BEGIN

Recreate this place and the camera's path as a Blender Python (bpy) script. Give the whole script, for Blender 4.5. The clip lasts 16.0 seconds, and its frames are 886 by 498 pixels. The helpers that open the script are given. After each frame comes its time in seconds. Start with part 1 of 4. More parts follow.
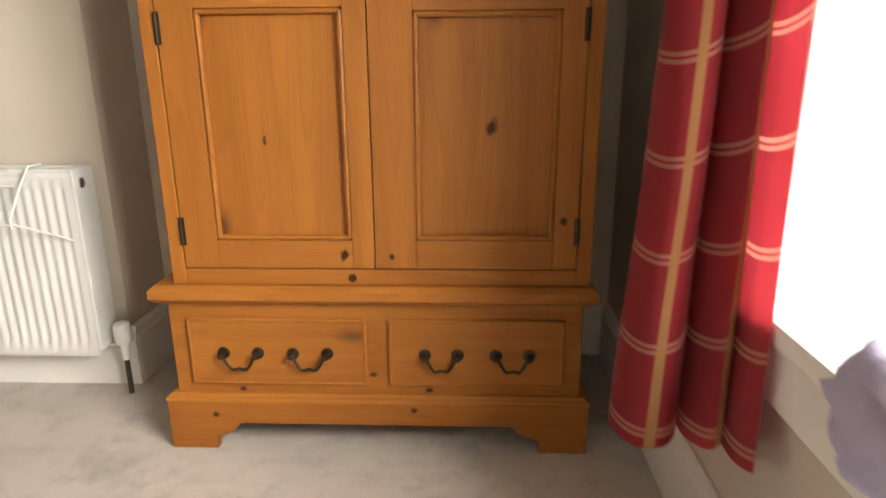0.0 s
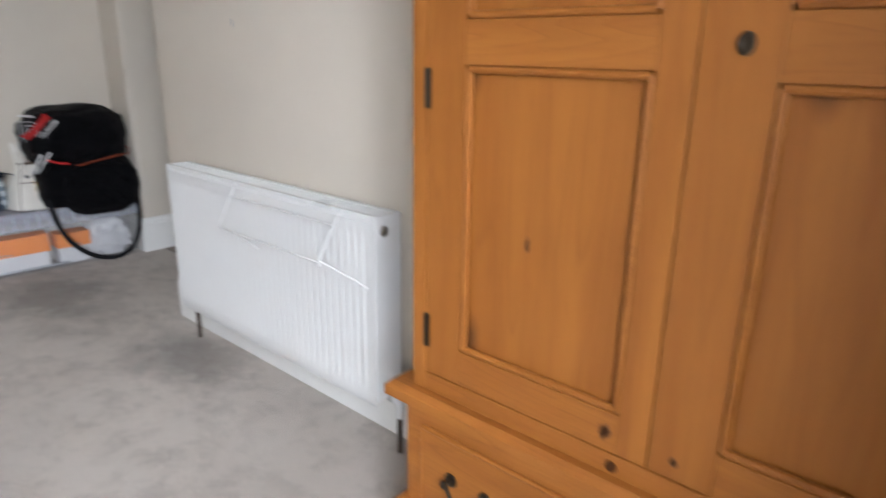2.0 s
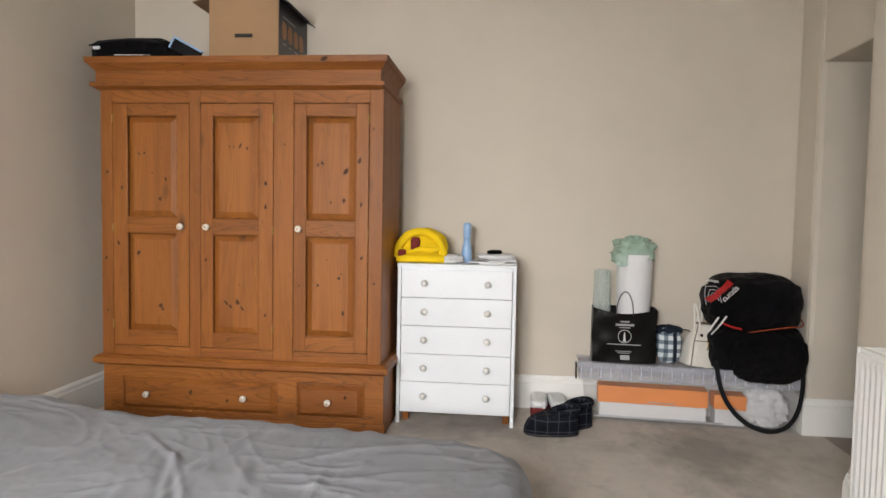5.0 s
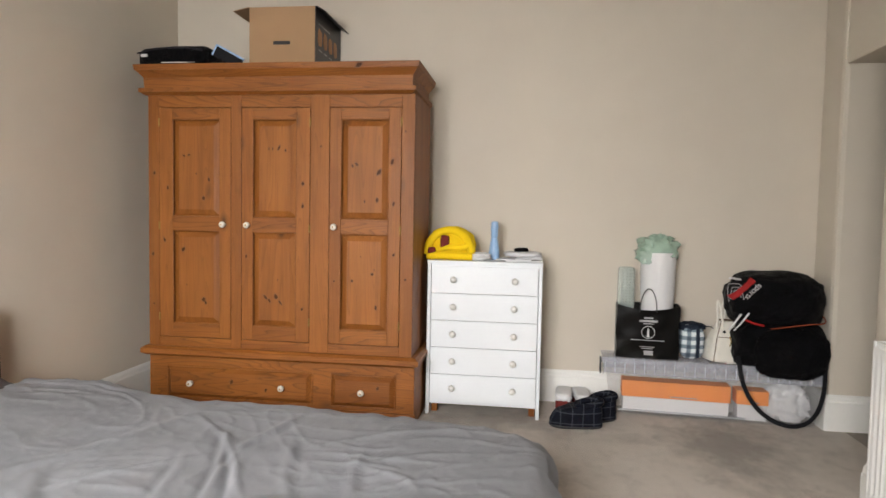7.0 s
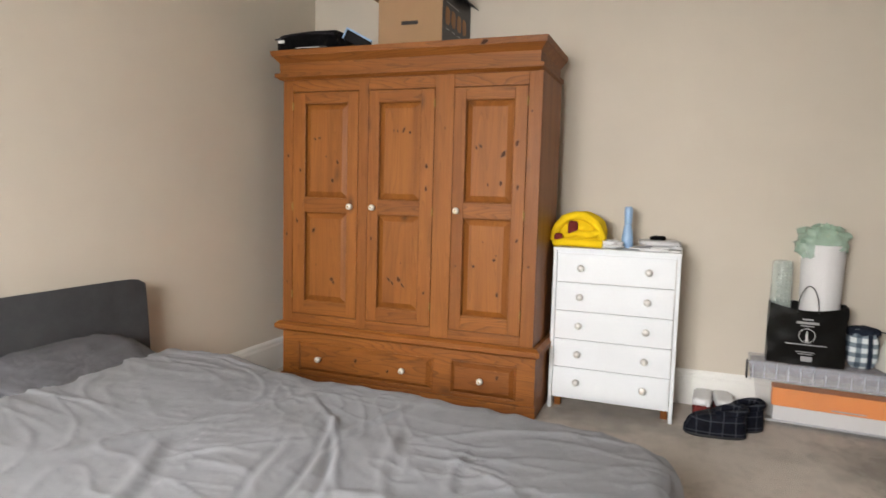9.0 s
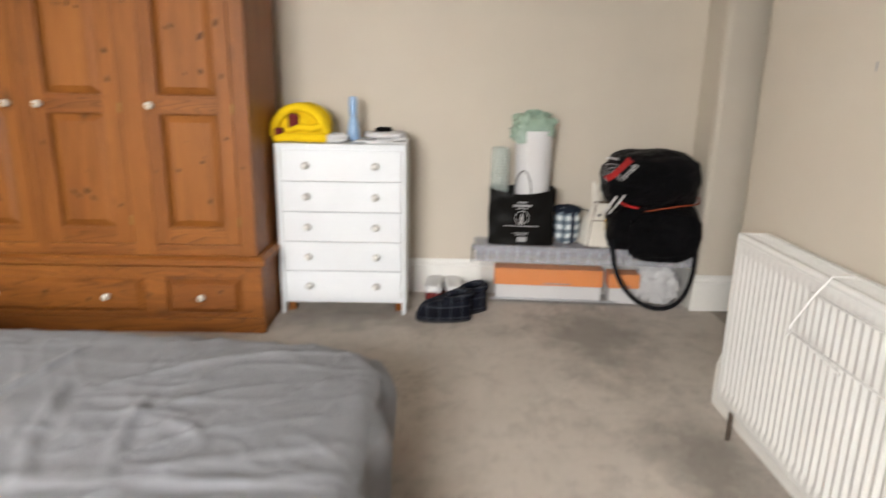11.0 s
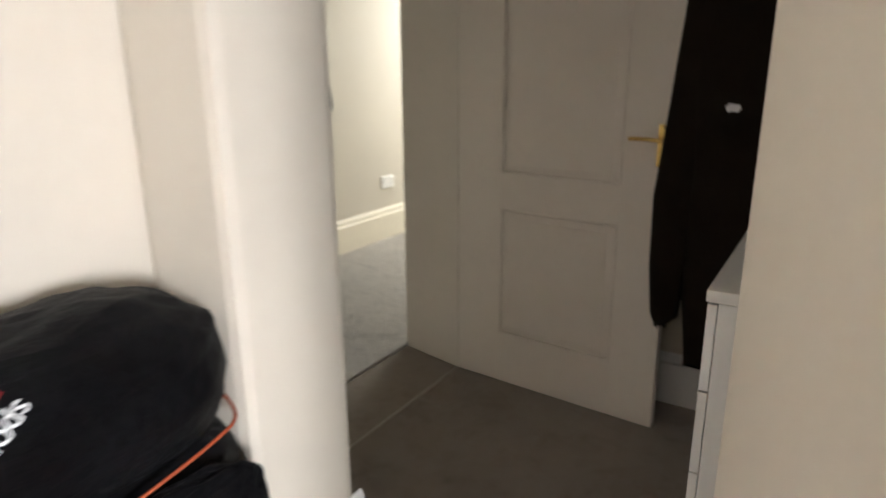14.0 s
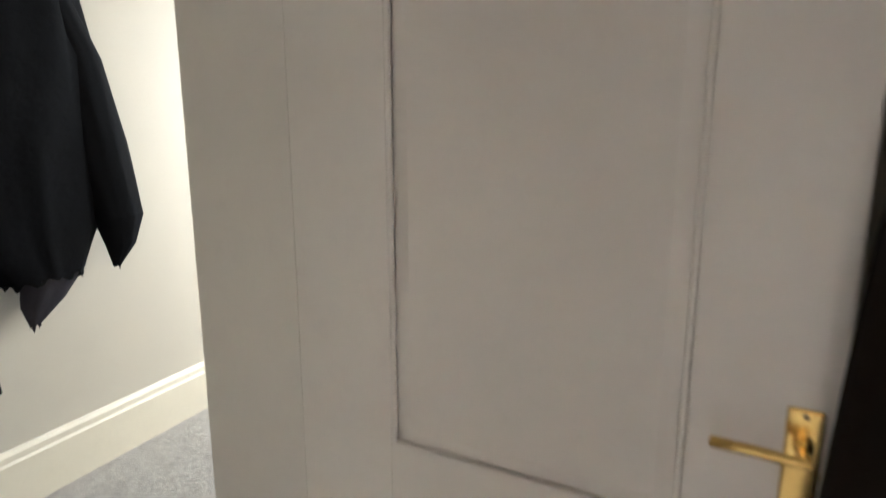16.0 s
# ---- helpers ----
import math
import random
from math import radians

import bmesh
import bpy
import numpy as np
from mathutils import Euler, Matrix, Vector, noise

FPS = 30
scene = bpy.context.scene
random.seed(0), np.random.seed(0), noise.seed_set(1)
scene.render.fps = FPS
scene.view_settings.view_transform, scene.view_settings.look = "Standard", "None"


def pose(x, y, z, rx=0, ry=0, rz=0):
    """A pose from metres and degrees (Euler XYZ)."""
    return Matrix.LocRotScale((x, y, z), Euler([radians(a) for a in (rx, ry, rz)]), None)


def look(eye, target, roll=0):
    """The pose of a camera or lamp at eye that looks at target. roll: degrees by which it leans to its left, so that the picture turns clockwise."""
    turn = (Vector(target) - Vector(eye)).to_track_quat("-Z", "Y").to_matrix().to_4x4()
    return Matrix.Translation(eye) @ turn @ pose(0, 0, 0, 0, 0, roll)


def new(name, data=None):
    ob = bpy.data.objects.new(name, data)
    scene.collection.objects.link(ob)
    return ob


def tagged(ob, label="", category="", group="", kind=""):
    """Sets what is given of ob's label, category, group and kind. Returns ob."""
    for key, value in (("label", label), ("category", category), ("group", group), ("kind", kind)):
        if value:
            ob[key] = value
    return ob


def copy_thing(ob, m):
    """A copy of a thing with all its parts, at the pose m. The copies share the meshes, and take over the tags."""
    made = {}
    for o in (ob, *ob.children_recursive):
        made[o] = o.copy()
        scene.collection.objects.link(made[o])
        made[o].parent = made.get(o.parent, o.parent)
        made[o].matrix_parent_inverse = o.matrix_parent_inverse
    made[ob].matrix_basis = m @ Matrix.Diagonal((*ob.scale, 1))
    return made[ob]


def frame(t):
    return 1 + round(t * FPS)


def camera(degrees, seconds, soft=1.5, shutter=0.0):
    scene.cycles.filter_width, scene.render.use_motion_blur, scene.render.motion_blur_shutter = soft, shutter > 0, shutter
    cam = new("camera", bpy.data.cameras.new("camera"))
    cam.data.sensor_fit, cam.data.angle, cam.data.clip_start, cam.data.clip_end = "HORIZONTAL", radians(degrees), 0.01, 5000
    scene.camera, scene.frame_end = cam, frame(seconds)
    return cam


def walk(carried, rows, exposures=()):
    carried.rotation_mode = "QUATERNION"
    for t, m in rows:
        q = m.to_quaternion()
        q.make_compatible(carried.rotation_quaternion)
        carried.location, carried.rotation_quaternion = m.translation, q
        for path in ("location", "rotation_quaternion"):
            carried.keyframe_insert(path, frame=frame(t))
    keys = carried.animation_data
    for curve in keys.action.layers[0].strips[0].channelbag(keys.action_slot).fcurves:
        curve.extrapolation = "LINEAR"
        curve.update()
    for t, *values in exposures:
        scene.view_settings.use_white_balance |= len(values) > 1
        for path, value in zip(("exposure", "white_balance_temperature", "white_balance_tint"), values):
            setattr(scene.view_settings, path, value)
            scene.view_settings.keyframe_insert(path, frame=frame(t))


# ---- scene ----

END

[WHAT TO PRODUCE]: Return only the number of lines in the data that contain "objects".

[RESULT BELOW]: 3